▸ Information supplied:
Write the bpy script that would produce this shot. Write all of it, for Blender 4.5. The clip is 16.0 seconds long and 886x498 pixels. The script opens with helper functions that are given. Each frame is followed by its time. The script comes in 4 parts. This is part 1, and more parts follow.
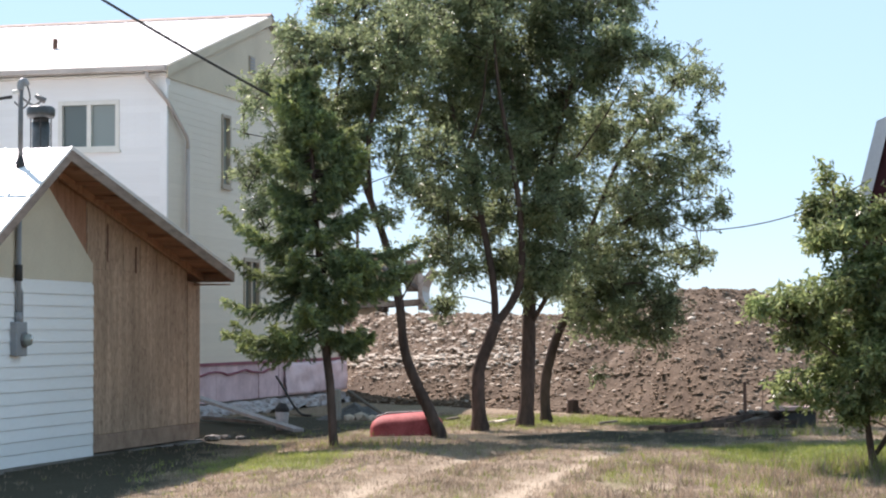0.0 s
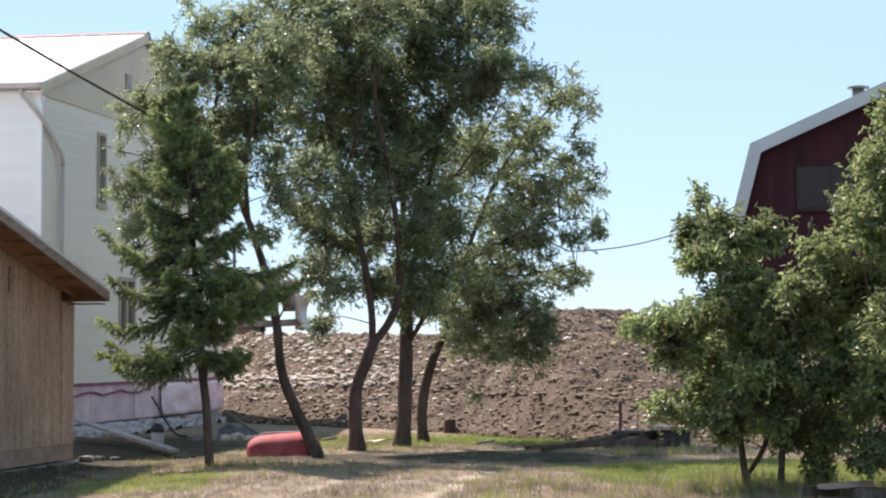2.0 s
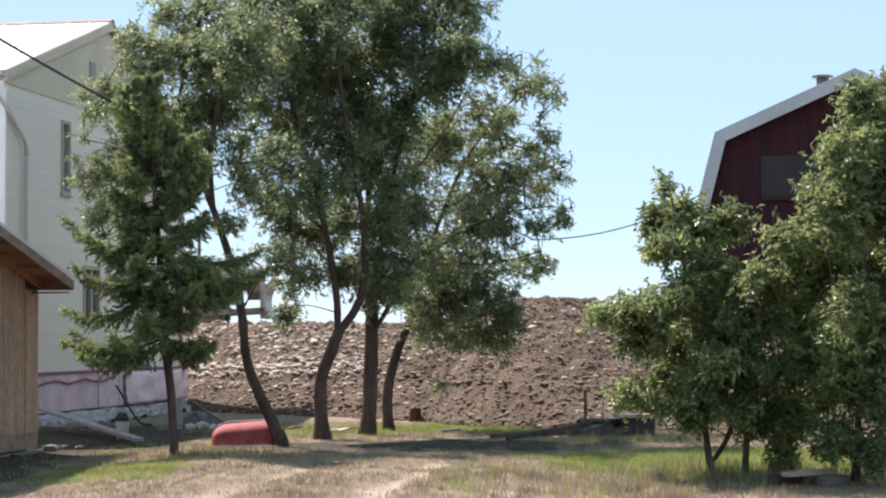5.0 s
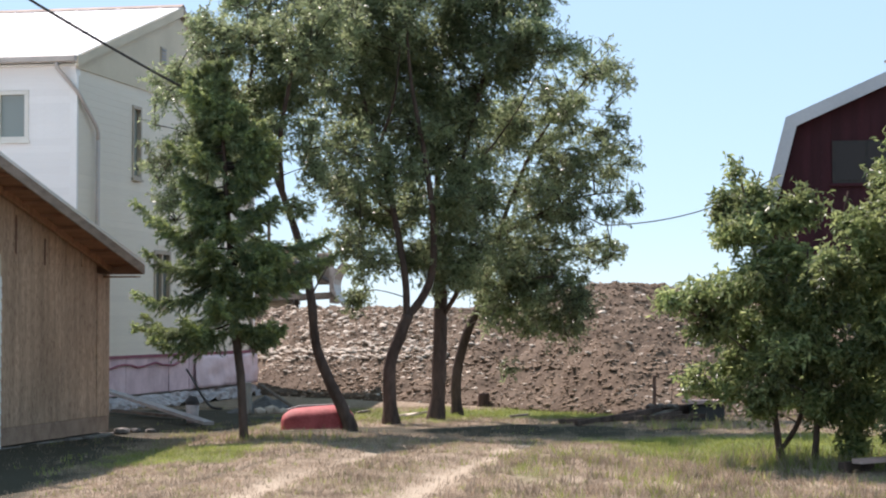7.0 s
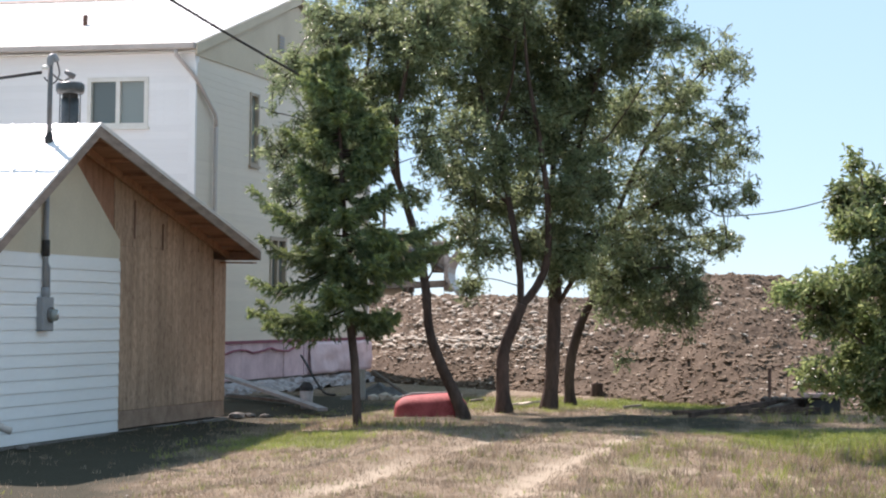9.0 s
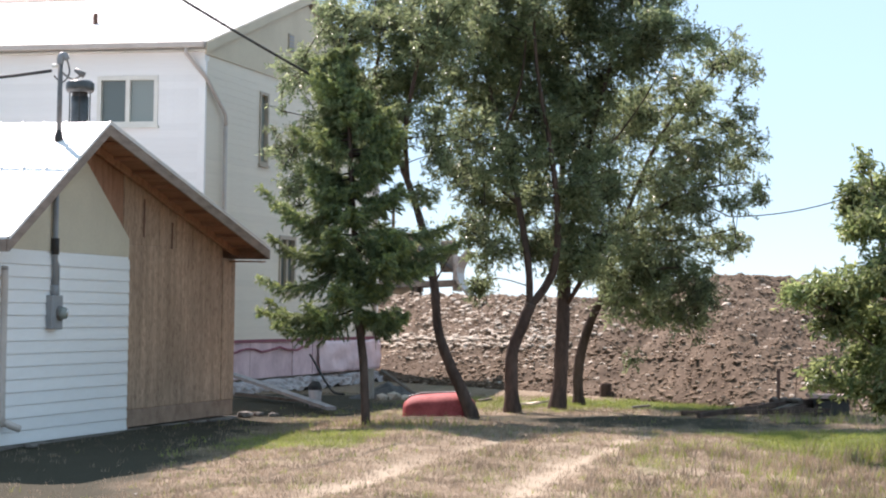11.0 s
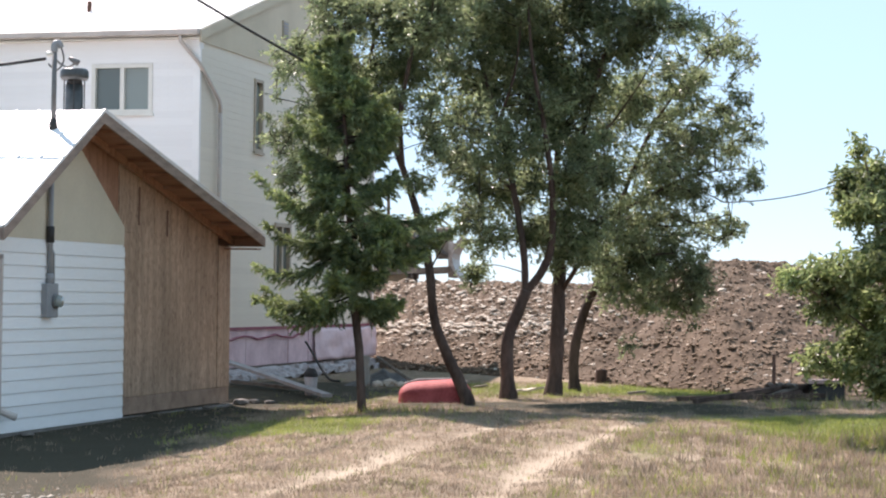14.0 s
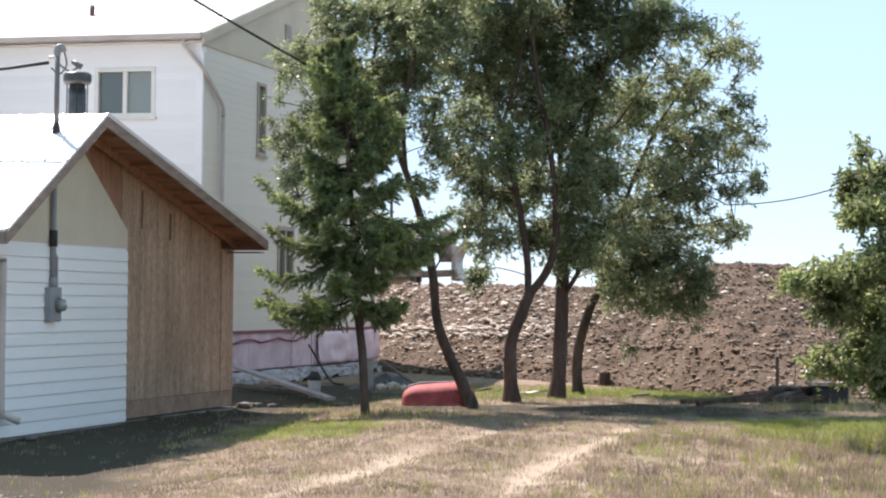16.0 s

▸ Aim of the task:
Leave the pictures out, and print every line of the listing exactly as written.

▸ In response:
Write the bpy script that would produce this shot. Write all of it, for Blender 4.5. The clip is 16.0 seconds long and 886x498 pixels. The script opens with helper functions that are given. Each frame is followed by its time. The script comes in 4 parts. This is part 1, and more parts follow.
0.0 s
2.0 s
5.0 s
7.0 s
9.0 s
11.0 s
14.0 s
16.0 s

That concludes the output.